SAN DIEGO -- He hefted the trophy with both hands, surprised at its weight but graceful enough not to drop it.
"This thing is heavy," Ken Griffey Jr. said as photographers clamored for him to turn their way and display his prize for being voted the most valuable player in last night's All-Star Game.
No burden seems unbearable for Griffey, who homered, singled and doubled in his three at-bats to lead the AL to its 13-6 victory.
Burdened with carrying a marginally talented Seattle team, he is batting .285 with 15 home runs and 15 RBIs for the sixth-place Mariners despite being hampered by a sprained ligament in his right hand that forced him onto the disabled list last month.
And expected to measure up to the feats of his father, who played on the great Cincinnati Red teams of the 1970s, the younger Griffey is showing signs of equaling his father's exploits and more.

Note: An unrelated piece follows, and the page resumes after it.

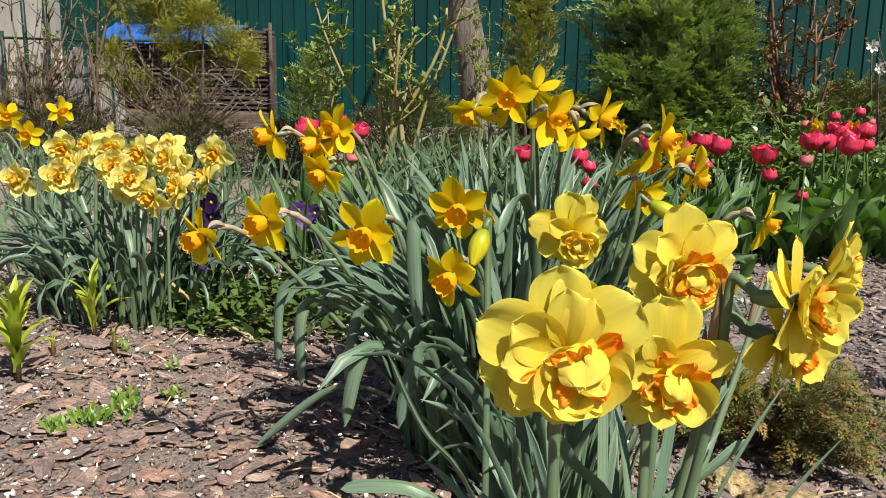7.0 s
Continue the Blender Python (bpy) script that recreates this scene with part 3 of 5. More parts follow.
def daffodil_bud(base, neck, facing, length, seed):
    rng = random.Random(seed)
    root = thing("daffodil_bud", "closed yellow-green daffodil bud on a green stem", "daffodil bud", (base[0], base[1], ground_z(base[0], base[1])))
    h, d = Vector(neck) - root.location, Vector(facing).normalized()
    bm, uv = new_bm()
    top = h - Vector((d.x, d.y, 0)) * 0.016 + Vector((0, 0, 0.004))
    pts = bezier(Vector((0, 0, -0.01)), Vector((0, 0, h.z * 0.5)), top - Vector((0, 0, 0.08)), top, 9) + bezier(top, top + Vector((0, 0, 0.012)), h - d * 0.012, h, 6)[1:]
    tube(bm, uv, pts, 0.0042, 8, 0.8)
    part("stem", bm, M["stem_green"], root)
    for k in range(3):
        bm, uv = new_bm()
        fm = Matrix.Translation(h) @ axis_frame(d, 120 * k + 20)
        rows = []
        for i in range(9):
            u = i / 8
            r = 0.0125 * math.sin(math.pi * (0.12 + 0.80 * u)) ** 0.8 * (1 - 0.25 * u)
            rows.append([fm @ Vector((r * math.cos(a) * (1 + 0.06 * math.sin(a * 3)), r * math.sin(a), length * u)) for a in (-1.25, -0.8, -0.4, 0, 0.4, 0.8, 1.25)])
        sheet(bm, rows, uv)
        part("petal", bm, M["bud_green"], root)
    bm, uv = new_bm()
    sd = d.cross(Vector((0, 0, 1))).normalized()
    rows = []
    for i in range(7):
        u = i / 6
        p = pts[8].lerp(pts[9] + Vector((-0.006, 0, 0.022)), u)
        w = 0.0045 * (1 - 0.85 * u)
        rows.append([p + sd * w * v + Vector((0, 0, -0.5 * w * v * v)) for v in (-1, -0.4, 0.4, 1)])
    sheet(bm, rows, uv)
    part("sheath", bm, M["spathe"], root)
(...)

Ken Jr.'s home run during the third inning made the Griffeys the first father and son ever to hit homers in an All-Star game, and his MVP award represented another father-son first. The elder Griffey, who attended last night's game but avoided the postgame crush around his son, won his award for homering in 1980 at Dodger Stadium.
Ken Jr. was 10 at the time, but he never forgot that homer and was proud he could do something his father could remember.
"It means a lot, knowing he played in the All-Star game and he homered, too," said Ken Jr., whose drive against the Cubs' Greg Maddux gave the AL a 6-0 lead. "It's not like I wanted to duplicate what he did -- I just wanted to have fun."
His teammates and manager had fun watching him, and were glad a national television audience could see him.
"He's playing in a market that most people can't see him playing all the time, so it's great to see him display his talent in a game like this," the Oakland Athletics' Mark McGwire said.
"People know his name, but they may not know what he can do. They'll know now."
Said AL Manager Tom Kelly: "He's an excellent hitter, as we all know, and he's an exceptional talent who has a great future. The sky's the limit for him. I'd like to have a whole bunch like him on my team."
Although Edgar Martinez plays with Griffey every day, he still marveled at Griffey's performance.
"It was fun to see him have that kind of game," Martinez said. "Before the game, he said, 'I'm going out,' that he was going to hit a home run. He told me, 'I'm going out today.' I didn't say anything, but I knew he was going to have a chance. It was great to see when he did it, and afterward I went to him and said, 'Man, you told me you were going to hit one and you did.' He just said, 'Yup.' "
Griffey smiled upon hearing that Martinez had made his prediction public. "No comment,'" he said. "I wish he hadn't said that. . . . I have no idea what I hit -- I just swung."
He singled during the first inning, the sixth of a record seven consecutive hits by the AL. He also doubled and scored during the the AL's four-run sixth.
He was taken out of the game before he could try to hit for the cycle, but that didn't bother him. Getting three hits -- the most by one player in an All-Star game since Tim Raines had two singles and a triple at Oakland in 1987 -- was enough.